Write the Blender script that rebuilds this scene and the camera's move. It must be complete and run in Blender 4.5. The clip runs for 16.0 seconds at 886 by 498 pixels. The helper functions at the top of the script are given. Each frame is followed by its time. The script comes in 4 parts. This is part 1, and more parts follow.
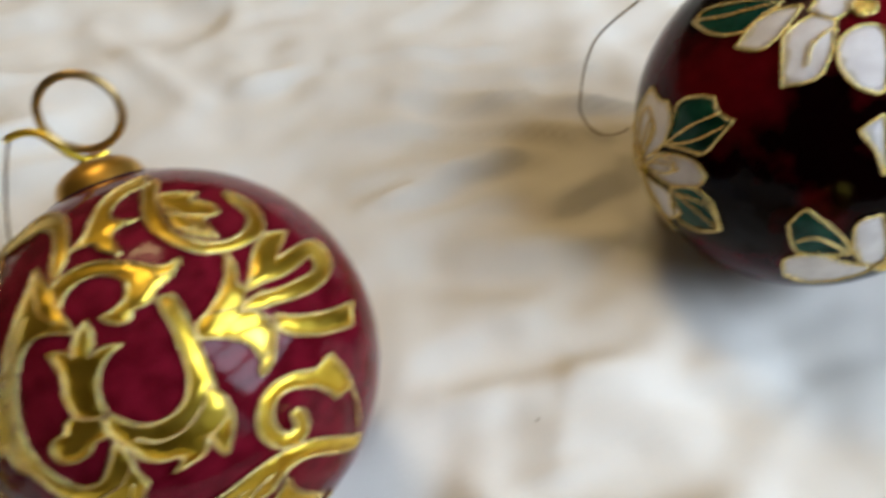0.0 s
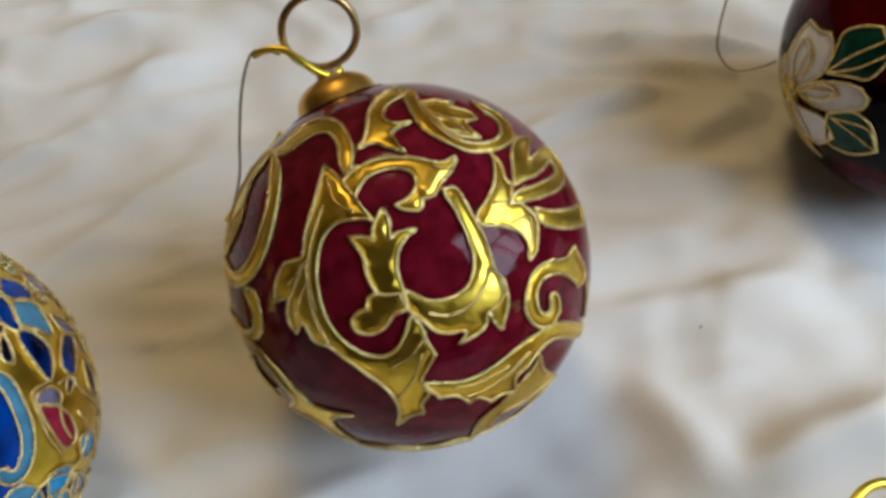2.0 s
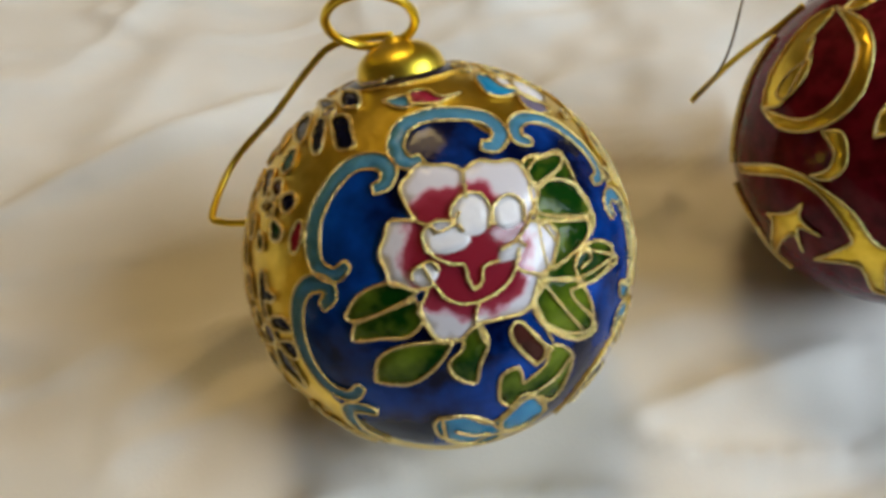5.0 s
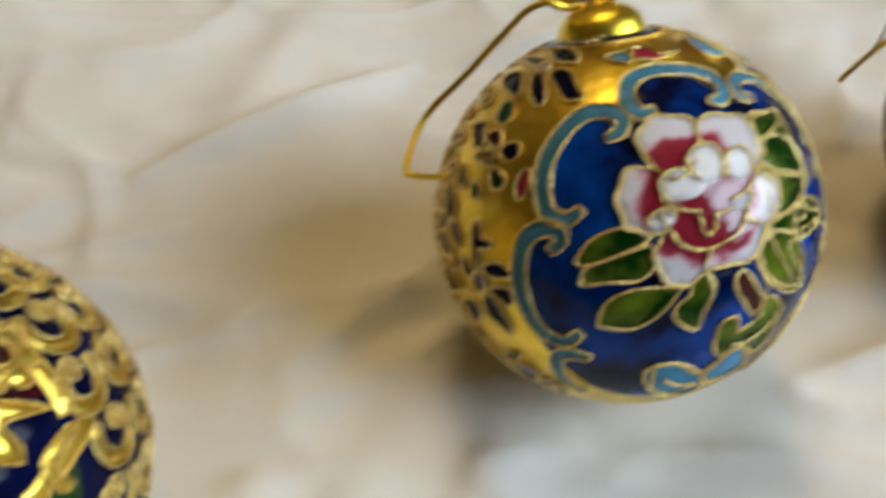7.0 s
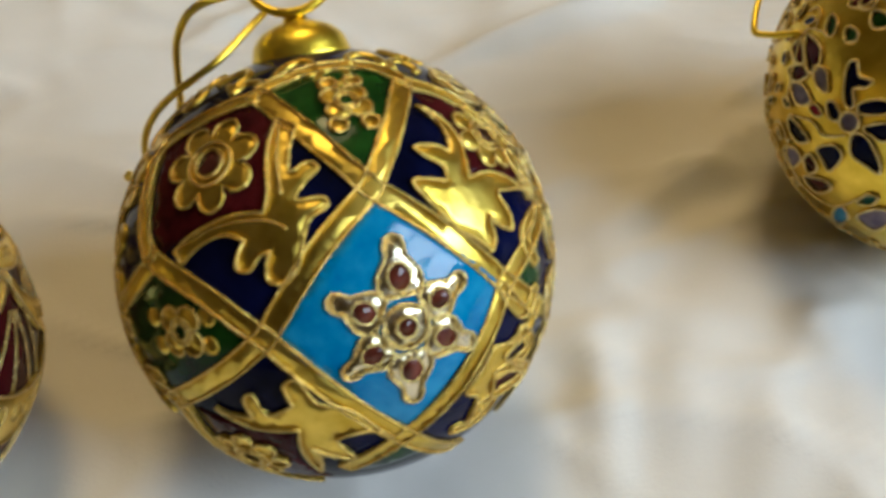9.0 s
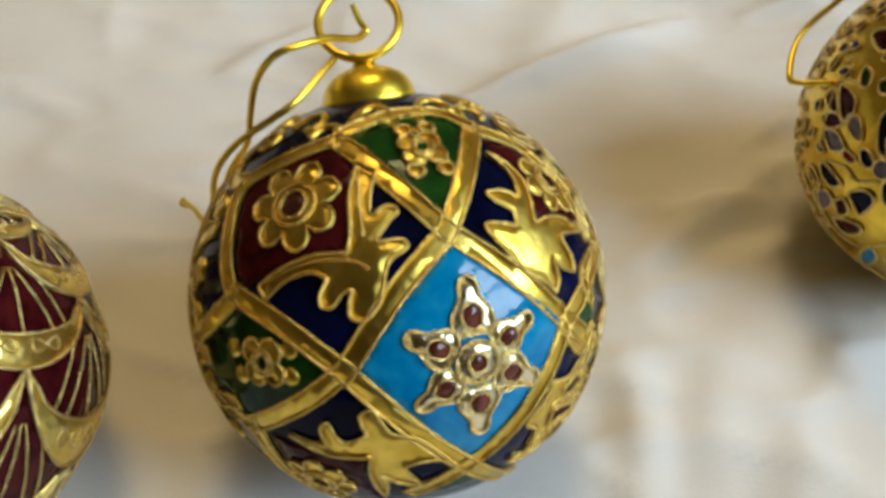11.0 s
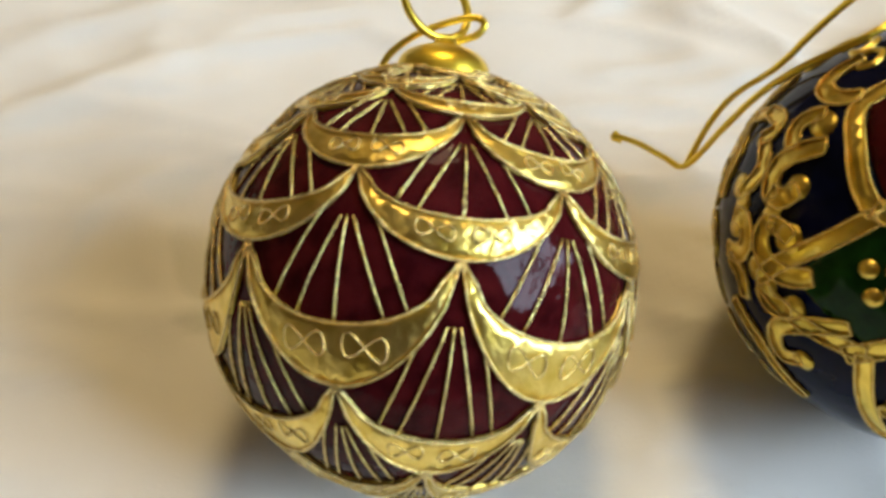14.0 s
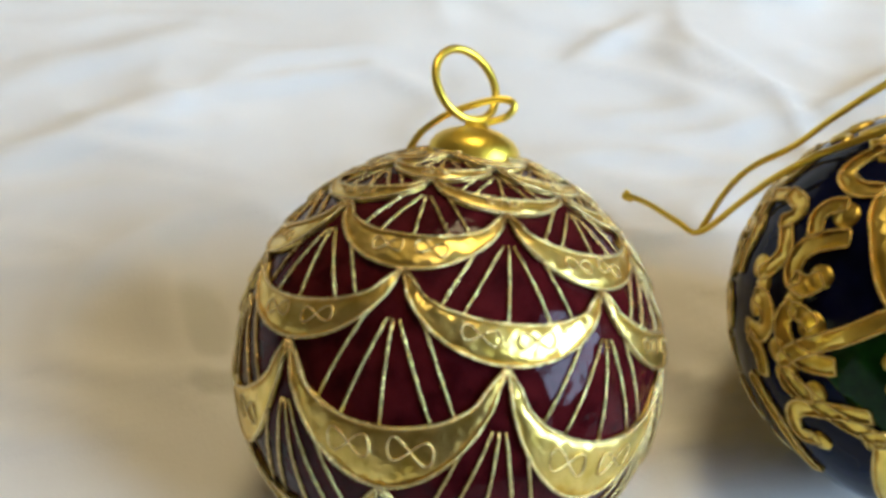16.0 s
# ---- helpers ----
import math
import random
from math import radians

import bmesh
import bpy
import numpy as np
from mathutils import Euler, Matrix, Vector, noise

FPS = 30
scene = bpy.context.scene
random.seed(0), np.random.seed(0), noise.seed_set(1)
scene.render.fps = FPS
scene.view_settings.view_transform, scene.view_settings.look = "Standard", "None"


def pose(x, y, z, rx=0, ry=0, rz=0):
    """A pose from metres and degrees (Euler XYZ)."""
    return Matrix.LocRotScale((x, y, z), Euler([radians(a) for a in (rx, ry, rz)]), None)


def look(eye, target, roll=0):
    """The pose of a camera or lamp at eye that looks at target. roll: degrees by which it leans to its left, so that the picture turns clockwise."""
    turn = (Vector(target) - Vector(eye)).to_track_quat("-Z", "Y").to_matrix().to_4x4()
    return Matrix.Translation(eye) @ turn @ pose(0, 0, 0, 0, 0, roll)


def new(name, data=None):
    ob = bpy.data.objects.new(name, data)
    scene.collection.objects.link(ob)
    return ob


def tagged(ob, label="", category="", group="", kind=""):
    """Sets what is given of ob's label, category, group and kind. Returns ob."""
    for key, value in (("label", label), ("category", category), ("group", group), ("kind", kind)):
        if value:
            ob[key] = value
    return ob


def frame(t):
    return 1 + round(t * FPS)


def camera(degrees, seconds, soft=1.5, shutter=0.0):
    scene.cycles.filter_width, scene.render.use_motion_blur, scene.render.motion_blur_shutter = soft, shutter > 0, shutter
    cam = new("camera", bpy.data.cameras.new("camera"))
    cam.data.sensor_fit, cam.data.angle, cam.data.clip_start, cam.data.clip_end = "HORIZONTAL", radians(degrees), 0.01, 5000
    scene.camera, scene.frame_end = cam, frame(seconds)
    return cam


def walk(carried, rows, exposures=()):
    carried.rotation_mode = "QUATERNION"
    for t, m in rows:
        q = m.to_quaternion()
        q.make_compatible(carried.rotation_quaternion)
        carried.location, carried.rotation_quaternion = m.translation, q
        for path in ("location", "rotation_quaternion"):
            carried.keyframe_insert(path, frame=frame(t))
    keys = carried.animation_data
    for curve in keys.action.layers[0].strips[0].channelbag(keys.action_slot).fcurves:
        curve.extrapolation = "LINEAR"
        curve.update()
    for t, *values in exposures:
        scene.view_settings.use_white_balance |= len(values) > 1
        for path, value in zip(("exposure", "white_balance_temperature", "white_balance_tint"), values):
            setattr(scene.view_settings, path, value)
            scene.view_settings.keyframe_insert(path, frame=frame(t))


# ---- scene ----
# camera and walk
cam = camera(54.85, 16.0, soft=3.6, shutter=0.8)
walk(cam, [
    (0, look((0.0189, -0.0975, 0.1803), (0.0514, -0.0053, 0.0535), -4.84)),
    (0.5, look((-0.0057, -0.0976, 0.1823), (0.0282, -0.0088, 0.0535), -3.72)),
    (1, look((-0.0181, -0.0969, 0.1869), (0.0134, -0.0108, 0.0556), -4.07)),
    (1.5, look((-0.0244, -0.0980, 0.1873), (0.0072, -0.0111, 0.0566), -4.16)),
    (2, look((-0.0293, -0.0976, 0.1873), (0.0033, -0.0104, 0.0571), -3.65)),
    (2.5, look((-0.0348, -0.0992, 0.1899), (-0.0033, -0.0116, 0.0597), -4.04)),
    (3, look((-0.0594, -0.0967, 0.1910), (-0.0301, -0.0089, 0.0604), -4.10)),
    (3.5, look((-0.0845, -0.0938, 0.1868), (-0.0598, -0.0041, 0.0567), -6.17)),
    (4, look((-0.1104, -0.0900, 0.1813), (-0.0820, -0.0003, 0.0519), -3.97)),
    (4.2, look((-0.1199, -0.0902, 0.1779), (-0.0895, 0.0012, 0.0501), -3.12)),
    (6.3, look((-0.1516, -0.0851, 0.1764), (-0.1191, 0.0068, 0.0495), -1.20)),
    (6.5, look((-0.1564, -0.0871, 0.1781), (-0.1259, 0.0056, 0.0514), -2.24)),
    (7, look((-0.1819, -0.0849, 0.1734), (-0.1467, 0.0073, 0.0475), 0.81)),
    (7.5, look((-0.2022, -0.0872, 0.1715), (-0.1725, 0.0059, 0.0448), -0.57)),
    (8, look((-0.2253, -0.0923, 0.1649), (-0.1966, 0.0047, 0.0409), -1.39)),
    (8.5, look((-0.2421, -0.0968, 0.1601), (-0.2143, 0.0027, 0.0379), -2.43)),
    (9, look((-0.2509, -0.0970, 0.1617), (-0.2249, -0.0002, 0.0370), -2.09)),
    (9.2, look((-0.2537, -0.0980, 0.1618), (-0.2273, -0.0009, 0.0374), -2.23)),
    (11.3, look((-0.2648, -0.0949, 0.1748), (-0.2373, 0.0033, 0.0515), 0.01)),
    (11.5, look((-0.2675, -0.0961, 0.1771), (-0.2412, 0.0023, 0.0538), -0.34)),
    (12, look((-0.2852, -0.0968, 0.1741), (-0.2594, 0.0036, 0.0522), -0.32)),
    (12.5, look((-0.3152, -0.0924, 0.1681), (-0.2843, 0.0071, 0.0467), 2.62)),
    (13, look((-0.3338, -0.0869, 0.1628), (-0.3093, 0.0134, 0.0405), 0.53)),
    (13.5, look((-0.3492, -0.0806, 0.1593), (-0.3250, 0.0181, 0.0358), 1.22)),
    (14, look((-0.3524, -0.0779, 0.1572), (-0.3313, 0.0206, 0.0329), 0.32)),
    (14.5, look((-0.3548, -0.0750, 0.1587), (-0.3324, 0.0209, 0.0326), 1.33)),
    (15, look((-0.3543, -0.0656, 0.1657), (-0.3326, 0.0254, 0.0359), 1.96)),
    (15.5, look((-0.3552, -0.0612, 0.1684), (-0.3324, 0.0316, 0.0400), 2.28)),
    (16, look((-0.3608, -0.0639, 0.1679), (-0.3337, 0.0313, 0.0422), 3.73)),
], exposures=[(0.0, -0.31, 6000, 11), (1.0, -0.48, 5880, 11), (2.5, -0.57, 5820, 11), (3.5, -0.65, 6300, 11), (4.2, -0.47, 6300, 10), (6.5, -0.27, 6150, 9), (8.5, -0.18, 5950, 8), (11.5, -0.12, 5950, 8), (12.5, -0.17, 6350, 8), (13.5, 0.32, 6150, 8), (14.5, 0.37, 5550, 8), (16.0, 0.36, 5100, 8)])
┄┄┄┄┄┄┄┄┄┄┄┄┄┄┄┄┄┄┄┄
Search the data above for the string "Euler" and copy each line that has it.

* [FINAL RESULT]:
from mathutils import Euler, Matrix, Vector, noise
    """A pose from metres and degrees (Euler XYZ)."""
    return Matrix.LocRotScale((x, y, z), Euler([radians(a) for a in (rx, ry, rz)]), None)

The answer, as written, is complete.